Ball Bouncing on Slope

If the slope is angled at $\theta$ to the horizontal, the ball experiences an acceleration of $g\cos\theta$ normal to the slope, and an acceleration of $g\sin\theta$ parallel to the slope. Thus the maximum distance $d$ of the ball from the slope is related to the component $v_\perp$ of the ball which is normal to the slope at the point of impact by the formula $v_\perp^2 \; = \; 2gd\cos\theta$ Since collisions with the slope are perfectly elastic, $v_\perp$ remains unchanged from one bounce to the next, and hence $d$ stays constant. Of course, the distance along the slope between impact points increases with time.

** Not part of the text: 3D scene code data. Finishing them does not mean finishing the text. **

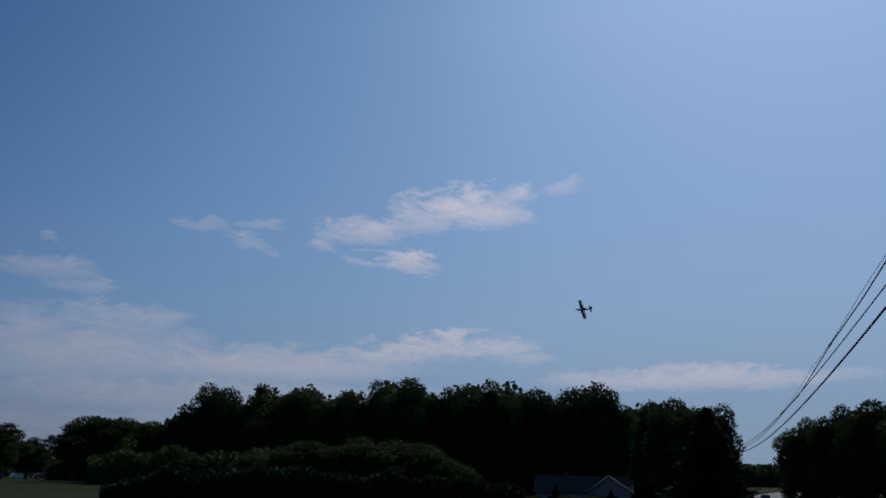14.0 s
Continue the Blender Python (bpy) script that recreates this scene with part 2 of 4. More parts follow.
CANOPY = material("smoked_canopy_glass", (0.015, 0.018, 0.022), (0.03, 0.035, 0.04), 0.08, 1.0, spec=0.8)
TYRE = material("black_tyre_rubber", (0.012, 0.012, 0.012), (0.03, 0.03, 0.03), 0.8, 6.0)
SIDING = material("pale_blue_grey_vinyl_siding", (0.24, 0.25, 0.26), (0.34, 0.345, 0.355), 0.7, 0.6, fine=4.0)
TRIM = material("white_painted_trim", (0.15, 0.15, 0.15), (0.22, 0.22, 0.21), 0.8, 1.0)
SHINGLE = material("brown_asphalt_shingles", (0.06, 0.046, 0.04), (0.13, 0.1, 0.088), 1.0, 1.2, bump=0.4, fine=14.0, spec=0.05)
WINDOW = material("dark_window_glass", (0.02, 0.024, 0.03), (0.05, 0.055, 0.06), 0.08, 1.0, spec=0.8)
CAR_DARK = material("dark_car_paint", (0.012, 0.012, 0.015), (0.025, 0.025, 0.03), 0.25, 2.0, spec=0.6)
CAR_WHITE = material("white_car_paint", (0.65, 0.66, 0.68), (0.78, 0.79, 0.8), 0.25, 2.0, spec=0.6)
TAIL_RED = material("red_tail_lamp_plastic", (0.3, 0.01, 0.01), (0.45, 0.02, 0.02), 0.3, 4.0)


# ---- mesh helpers ----
def mesh_object(name, verts, faces, mat, parent=None, label="", smooth=False):
    me = bpy.data.meshes.new(name)
    me.from_pydata([tuple(v) for v in verts], [], [tuple(f) for f in faces])
    me.materials.append(mat)
    if smooth:
        me.polygons.foreach_set("use_smooth", [True] * len(me.polygons))
    me.update()
    ob = new(name, me)
    if parent is not None:
        ob.parent = parent
    if label:
        ob["label"] = label
    return ob


def part(name, bm, mat, parent, label="", smooth=False):
    me = bpy.data.meshes.new(name)
    bmesh.ops.recalc_face_normals(bm, faces=bm.faces)
    bm.to_mesh(me)
    bm.free()
    me.materials.append(mat)
    if smooth:
        me.polygons.foreach_set("use_smooth", [True] * len(me.polygons))
    ob = new(name, me)
    if parent is not None:
        ob.parent = parent
    if label:
        ob["label"] = label
    return ob


def thing(name, x, y, z, label, category, group="", rz=0.0):
    ob = new(name)
    ob.empty_display_size = 0.3
    ob.matrix_basis = pose(x, y, z, 0, 0, rz)
    return tagged(ob, label, category, group)


def tube_data(points, radii, sides=8, base=0):
    """Rings round a line of points, joined and capped."""
    pts = [Vector(p) for p in points]
    verts, faces = [], []
    ref = Vector((0.31, 0.17, 0.93))
    for i, p in enumerate(pts):
        t = (pts[min(i + 1, len(pts) - 1)] - pts[max(i - 1, 0)]).normalized()
        u = t.cross(ref)
        if u.length < 0.2:
            u = t.cross(Vector((1, 0, 0)))
        u.normalize()
        v = t.cross(u)
        r = radii[i] if isinstance(radii, (list, tuple)) else radii
        for k in range(sides):
            a = 2 * math.pi * k / sides
            verts.append(p + (u * math.cos(a) + v * math.sin(a)) * r)
    for i in range(len(pts) - 1):
        for k in range(sides):
            k2 = (k + 1) % sides
            faces.append((base + i * sides + k, base + i * sides + k2, base + (i + 1) * sides + k2, base + (i + 1) * sides + k))
    faces.append(tuple(base + k for k in range(sides))[::-1])
    faces.append(tuple(base + (len(pts) - 1) * sides + k for k in range(sides)))
    return verts, faces


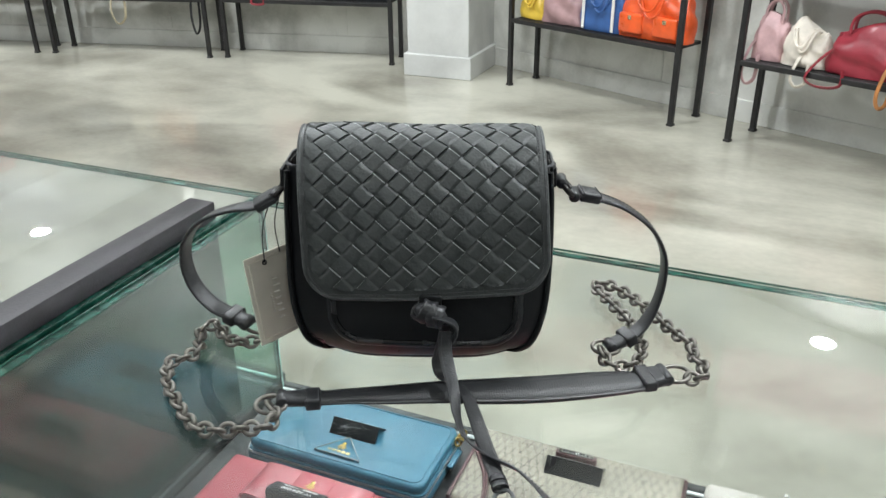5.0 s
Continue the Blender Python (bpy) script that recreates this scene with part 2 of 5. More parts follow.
smear(M_TOPGLASS, 0.15, 0.27)
M_HAZEGLASS = glass_mat("smeared_glass", (0.955, 0.985, 0.97))
smear(M_HAZEGLASS, 0.34, 0.30)
M_EDGE = mat("green_glass_edge", (0.003, 0.046, 0.031), 0.25, var=0.55, scale=60, bump=0.3, bscale=300, spec=0.2)
M_EDGELITE = mat("ground_glass_edge", (0.30, 0.48, 0.42), 0.2, var=0.4, scale=90, bump=0.2, coat=0.5)
M_ALU = mat("brushed_aluminium", (0.75, 0.76, 0.76), 0.3, metal=1.0, var=0.1, bump=0.1)

M_LEATHER = pebbled("black_leather", (0.0078, 0.0088, 0.0096), 0.34, 900, 0.14, var=0.25, coat=0.05, spec=0.45)
M_GLOSSPIPE = mat("glossy_piping_leather", (0.014, 0.015, 0.016), 0.26, var=0.3, scale=90, bump=0.1, spec=0.7)
M_WEAVE = pebbled("black_woven_leather", (0.0285, 0.0338, 0.0320), 0.47, 620, 0.34, var=0.3, spec=0.95)
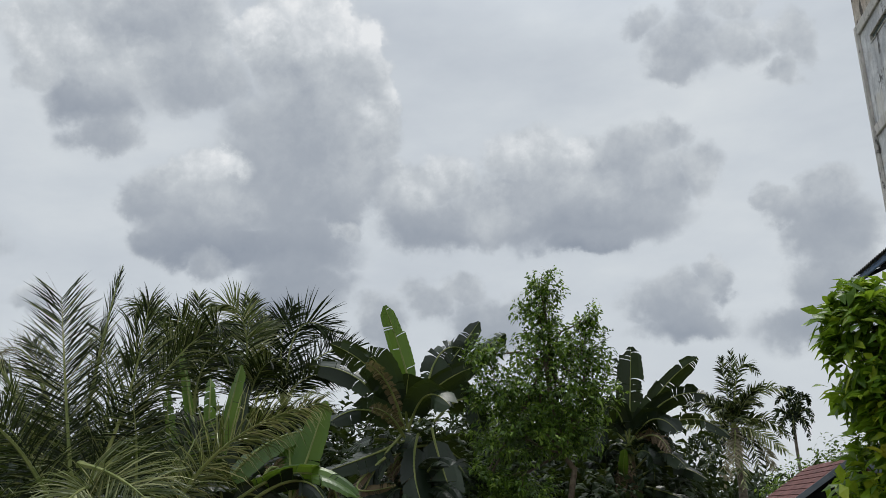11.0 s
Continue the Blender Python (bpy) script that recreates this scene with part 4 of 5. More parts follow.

Consider the system in a frame of reference where the $x$ axis is parallel to the slope. In this frame of reference there is a "vertical" ( $y$ direction) acceleration of gravity (that is reduced by a factor of $\cos \alpha$ , where $\alpha$ is the angle of the slope relative to the horizontal direction). The equations of motions in the $x$ and $y$ directions are linear and independent. Accordingly, the ball will bounce to the same height in the $y$ direction after each collision, just it would be if dropped onto a horizontal surface. Additionally, the ball will be also subject to a force in the $x$ direction ( $F=mg \sin \alpha$ ), that will make it accelerate, so that the distance between the subsequent touching points on the slope will be larger and larger with time.

considering the two extremes, either the slope is vertical or horizontal, both give a constant h.

The question has a problem: the ball does not roll down the hill. “Continues down the hill” is probably better.

Conservation of energy is what came to mind for me first, and i guess it worked .